The story opens with the gruesome murder of ex-Watchmen member the Comedian (think a psychopathic Nick Fury) who is attacked in his apartment, beaten and thrown out a window to a death at the pavement below. What follows is the investigation of the murder by Rorschach (like Batman but more crazy), the last active member of the Watchmen and the ultimate reactivation of the rest of the Watchmen team.
The Watchmen include: Nite Owl who’s a cross between Batman and Iron Man, Ozymandias who’s the world’s smartest man and has turned this into great wealth, Silk Spectre who’s the group’s one woman member and is extremely tough and quick with a fist and Doctor Manhattan that is the one being on the planet that possesses superpowers and has single-handedly kept the U.S. as the world’s only (no pun intended) superpower.
As the team investigates the circumstances behind the Comedian’s death they begin to uncover hints of an overarching conspiracy that could literally spell the end of the world and doom for all. And that’s not to mention all of the extra material in the story including excepts from books chronicling character biographies, newspaper and magazine clippings of past Watchmen successes and even a comic within the Watchmen comic entitled Tales of the Black Freighter that all peppers each issue of the story.
Before Watchmen, most “adult” comic stories featured visions of sex and violence and little actual story. And though the Watchmen story has its share of sex and sometimes extreme violence, it also has a story that’s regarded as one of the best comic stories ever. In fact, in 2005 Time Magazine named Watchmen as one of their “100 Best Novels 1923 to the Present.” Which would put Watchmen on par with the likes of To Kill a Mockingbird, The Grapes of Wrath and The Catcher in the Rye.
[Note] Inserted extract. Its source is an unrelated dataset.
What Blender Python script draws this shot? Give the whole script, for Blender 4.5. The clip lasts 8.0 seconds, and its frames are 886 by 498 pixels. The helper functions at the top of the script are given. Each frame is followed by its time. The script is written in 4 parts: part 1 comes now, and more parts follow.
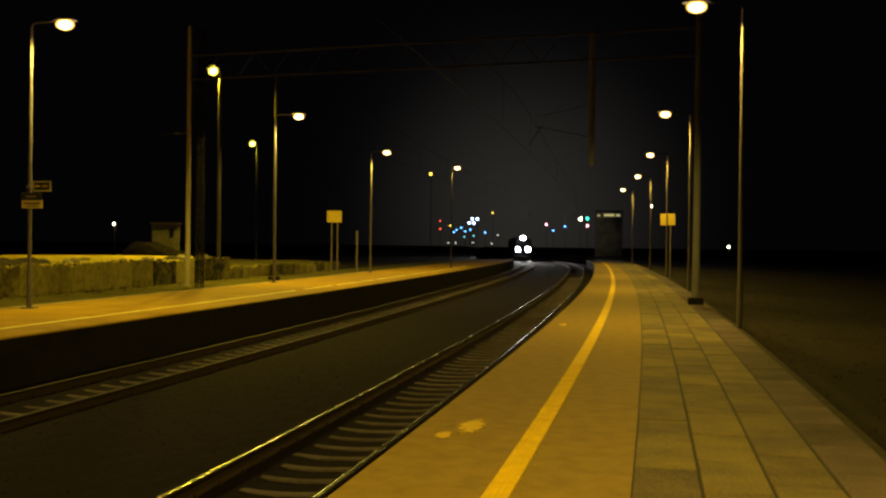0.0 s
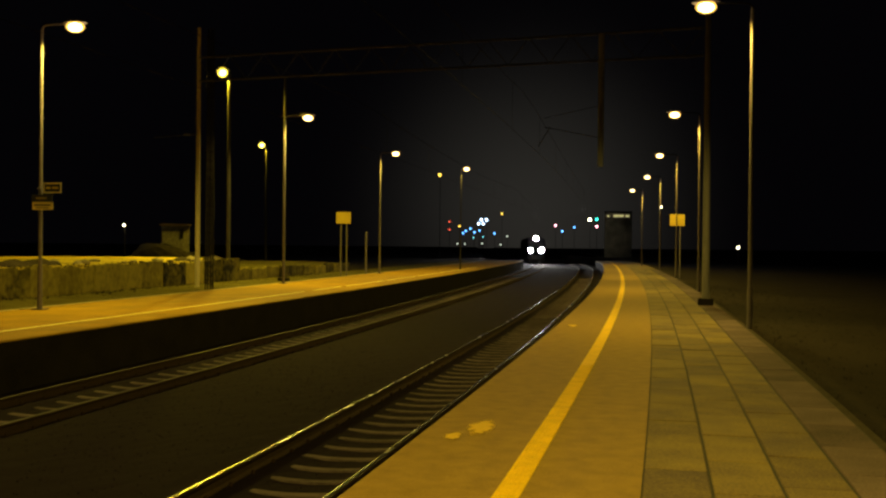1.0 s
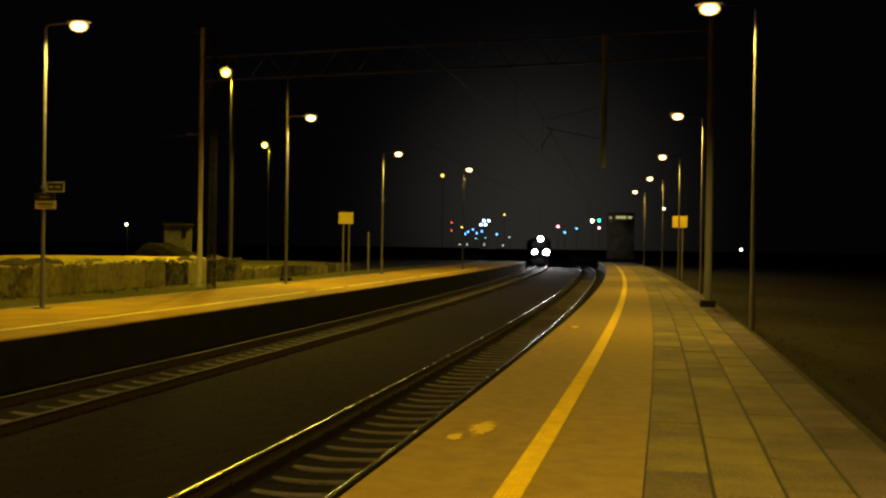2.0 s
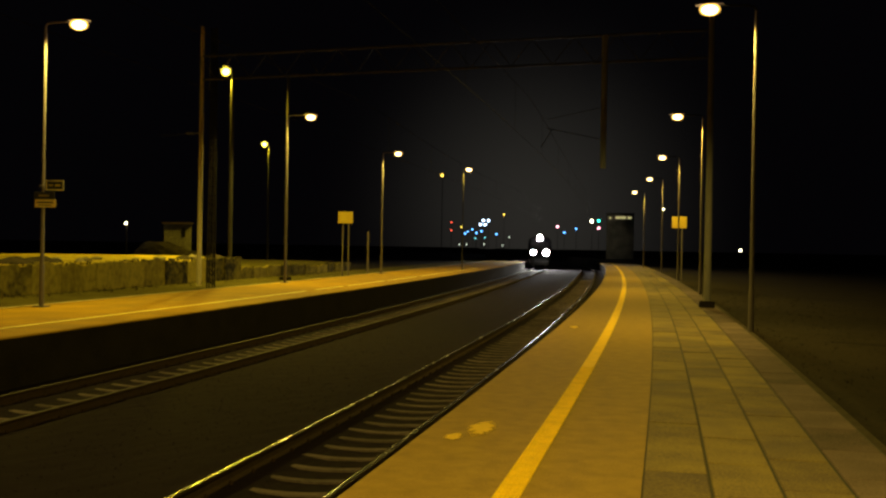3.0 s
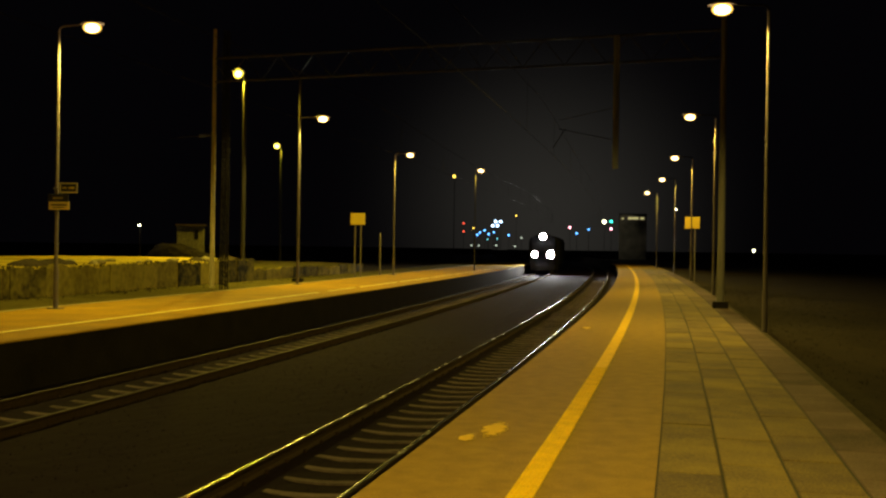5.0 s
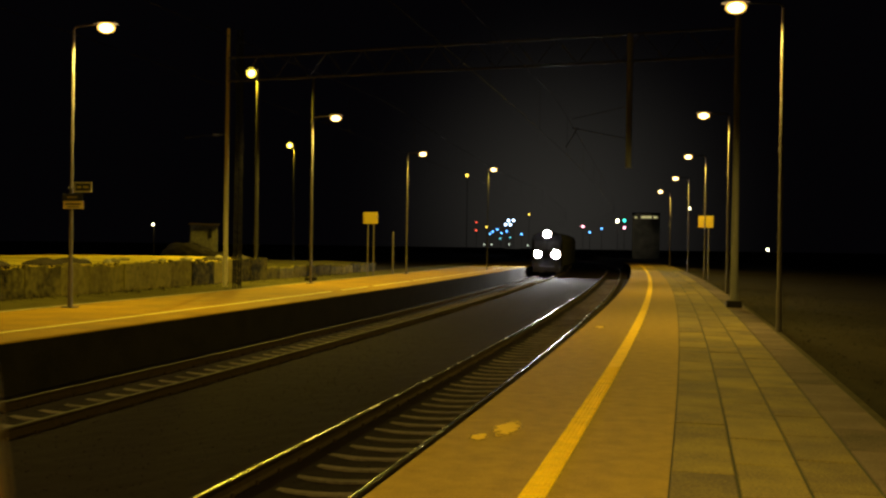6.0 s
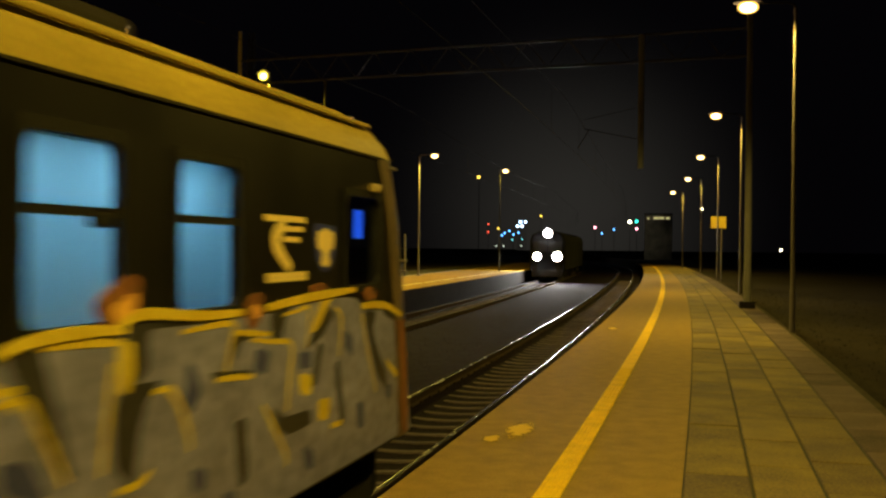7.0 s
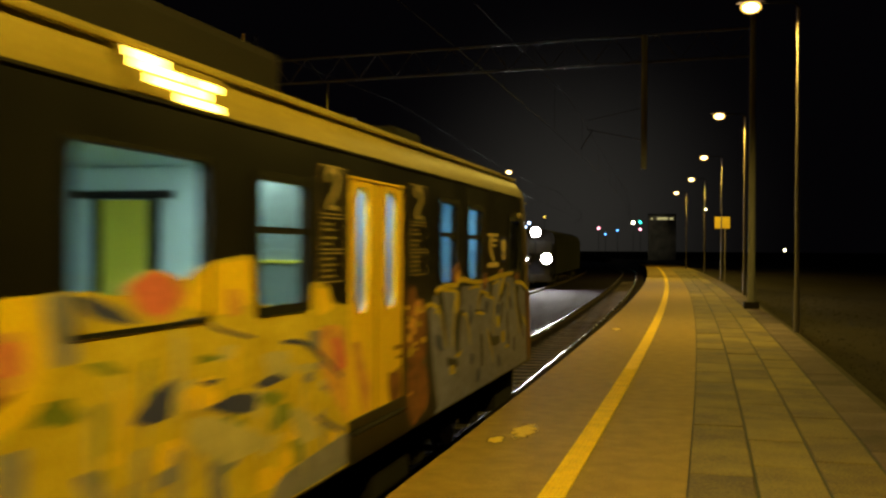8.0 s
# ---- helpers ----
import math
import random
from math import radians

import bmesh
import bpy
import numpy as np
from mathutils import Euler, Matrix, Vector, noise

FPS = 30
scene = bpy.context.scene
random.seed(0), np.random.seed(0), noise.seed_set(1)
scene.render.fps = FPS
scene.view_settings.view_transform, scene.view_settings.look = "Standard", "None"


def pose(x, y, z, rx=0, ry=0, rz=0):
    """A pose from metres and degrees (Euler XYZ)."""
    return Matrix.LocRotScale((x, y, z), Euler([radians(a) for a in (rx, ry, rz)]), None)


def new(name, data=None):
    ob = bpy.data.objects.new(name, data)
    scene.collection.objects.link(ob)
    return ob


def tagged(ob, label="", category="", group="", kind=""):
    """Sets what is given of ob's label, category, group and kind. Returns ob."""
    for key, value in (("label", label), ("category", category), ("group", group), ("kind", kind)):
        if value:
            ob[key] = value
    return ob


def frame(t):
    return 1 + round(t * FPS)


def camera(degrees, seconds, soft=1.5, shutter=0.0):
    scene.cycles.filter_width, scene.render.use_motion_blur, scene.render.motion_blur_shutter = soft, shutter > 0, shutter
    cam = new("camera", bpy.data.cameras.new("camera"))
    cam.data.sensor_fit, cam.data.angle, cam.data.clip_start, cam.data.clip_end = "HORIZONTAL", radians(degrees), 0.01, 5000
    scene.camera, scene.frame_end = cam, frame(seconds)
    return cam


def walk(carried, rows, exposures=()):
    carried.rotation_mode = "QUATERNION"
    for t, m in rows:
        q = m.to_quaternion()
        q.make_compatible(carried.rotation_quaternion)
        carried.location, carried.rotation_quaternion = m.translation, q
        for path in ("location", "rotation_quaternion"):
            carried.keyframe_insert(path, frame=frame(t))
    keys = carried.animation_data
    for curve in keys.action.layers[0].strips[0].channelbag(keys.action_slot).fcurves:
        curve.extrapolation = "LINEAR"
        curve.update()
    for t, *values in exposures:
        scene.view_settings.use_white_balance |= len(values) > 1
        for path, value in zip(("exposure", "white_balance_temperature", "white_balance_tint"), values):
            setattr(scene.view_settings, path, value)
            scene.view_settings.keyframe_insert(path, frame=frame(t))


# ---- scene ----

# ---------------------------------------------------------------- camera
EYE = 1.859
cam = camera(46.58, 8.0, soft=2.4, shutter=0.9)


def cam_pose(yaw, pitch, roll):
    return pose(0, 0, EYE, 90 + pitch, -roll, yaw)


walk(cam, [(t, cam_pose(a, b, c)) for t, a, b, c in (
    (0.0, 12.110, -0.263, 0.62), (0.5, 12.480, -0.036, 0.64), (1.0, 12.621, -0.213, 0.54), (1.5, 12.719, -0.174, 0.70),
    (2.25, 12.74, -0.18, 0.84), (3.0, 12.721, -0.191, 0.98), (3.5, 12.663, -0.185, 0.65), (4.0, 13.095, -0.062, 0.91),
    (4.75, 13.36, -0.12, 0.86), (5.5, 13.624, -0.168, 0.81), (6.0, 14.113, -0.202, 0.82), (6.3, 14.31, -0.21, 0.78),
    (6.5, 14.492, -0.176, 0.75), (6.7, 14.51, -0.25, 0.69), (7.0, 14.782, -0.115, 0.61), (7.3, 14.549, -0.11, 0.63),
    (7.5, 14.577, -0.300, 0.62), (7.6, 14.62, -0.17, 0.58), (8.0, 14.977, -0.045, 0.40))])

# ---------------------------------------------------------------- night sky
world = bpy.data.worlds.new("night")
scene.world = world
world.use_nodes = True
wn, wl = world.node_tree.nodes, world.node_tree.links.new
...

What the Watchmen comic did was to prove that adult themes could translate well to the comic form and that there was a market for this sort of material. All sorts of other breakthrough comic stories would follow virtually reinventing an industry that up until that point had been catering to the youth/teen crowd.
I see the release of the Watchmen movie with both excitement and dread. The creators of the film have to do a lot of things exactly right to please both the fans of the comic material as well as members of the general public. Namely discarding just enough of the massive source material in order to properly tell the Watchmen film while at the same time not loosing focus on the overall Watchmen universe.
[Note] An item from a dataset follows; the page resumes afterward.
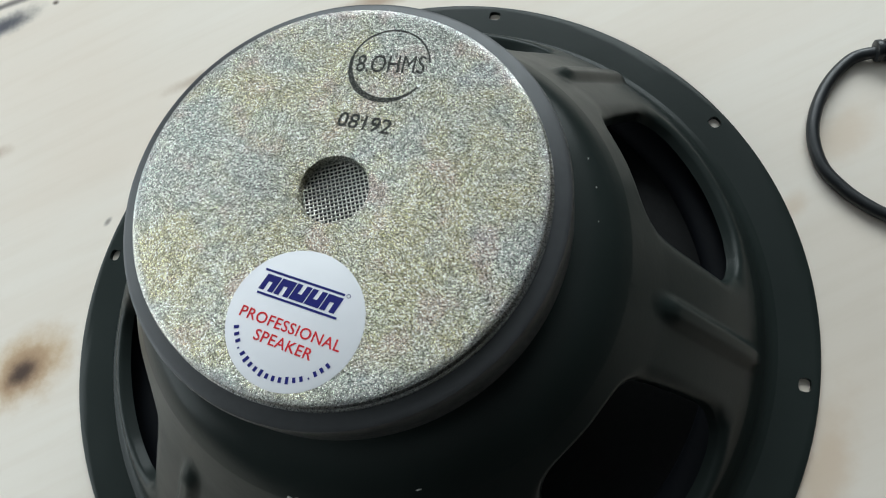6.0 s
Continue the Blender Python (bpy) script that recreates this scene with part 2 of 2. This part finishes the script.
def writing(name, body, size, material, parent, m, wide=1.0, slant=0.0, spacing=1.0, bold=0.0, label=""):
    """Raised print with the built-in font, centred, as a mesh."""
    cu = bpy.data.curves.new(name, "FONT")
    cu.body, cu.size, cu.align_x, cu.align_y, cu.shear, cu.space_character, cu.offset, cu.extrude = body, size, "CENTER", "CENTER", slant, spacing, bold, 0.00003
    cu.resolution_u = 4
    ob = new(name, cu)
    me = bpy.data.meshes.new_from_object(ob.evaluated_get(bpy.context.evaluated_depsgraph_get()))
    bpy.data.objects.remove(ob)
    me.transform(m @ Matrix.Diagonal((wide, 1, 1, 1)))
    me.materials.clear()
    me.materials.append(material)
    return part(name, me, material, parent, label)


# ---- room ----
TOP = 0.0058           # height of the table's upper face


def table():
    ob = tagged(new("table"), "table with a pale pine top marked by brown knots", "table")
    turn = Matrix.Rotation(radians(26), 4, "Z")        # the board's grain and edges run this way

    def plank(u0, v0, u1, v1):
        return [tuple((turn @ Vector((u, v, 0)))[:2]) for u, v in ((u0, v0), (u1, v0), (u1, v1), (u0, v1))]

    bm = bmesh.new()
    # unseen near and right edges, cut close so the basket's front mirrors dark floor
    slab(bm, plank(-1.05, -0.198, 0.285, 0.60), TOP - 0.03, TOP, 0.002)
    part("tabletop", bm, PINE, ob, "pale pine board with knots and streaks")
    for u in (-0.99, 0.225):
        for v in (-0.14, 0.54):
            bm = bmesh.new()
            slab(bm, plank(u - 0.03, v - 0.03, u + 0.03, v + 0.03), -0.75, TOP - 0.03)
            part("leg", bm, PINE, ob)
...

Oddly enough, there was some doubt that Watchmen would make it into theaters up until a just few weeks ago. Both 20th Century Fox and Warner Bros. claimed that they held the rights to release the movie and took their disagreement to court. Things were only just recently sorted out allowing the release of the movie to proceed on schedule.
Do movies like Watchmen and The Dark Knight (2008) mark a direction to more “adult” comic book movies? I can only hope. Watchmen opens in theaters March 6.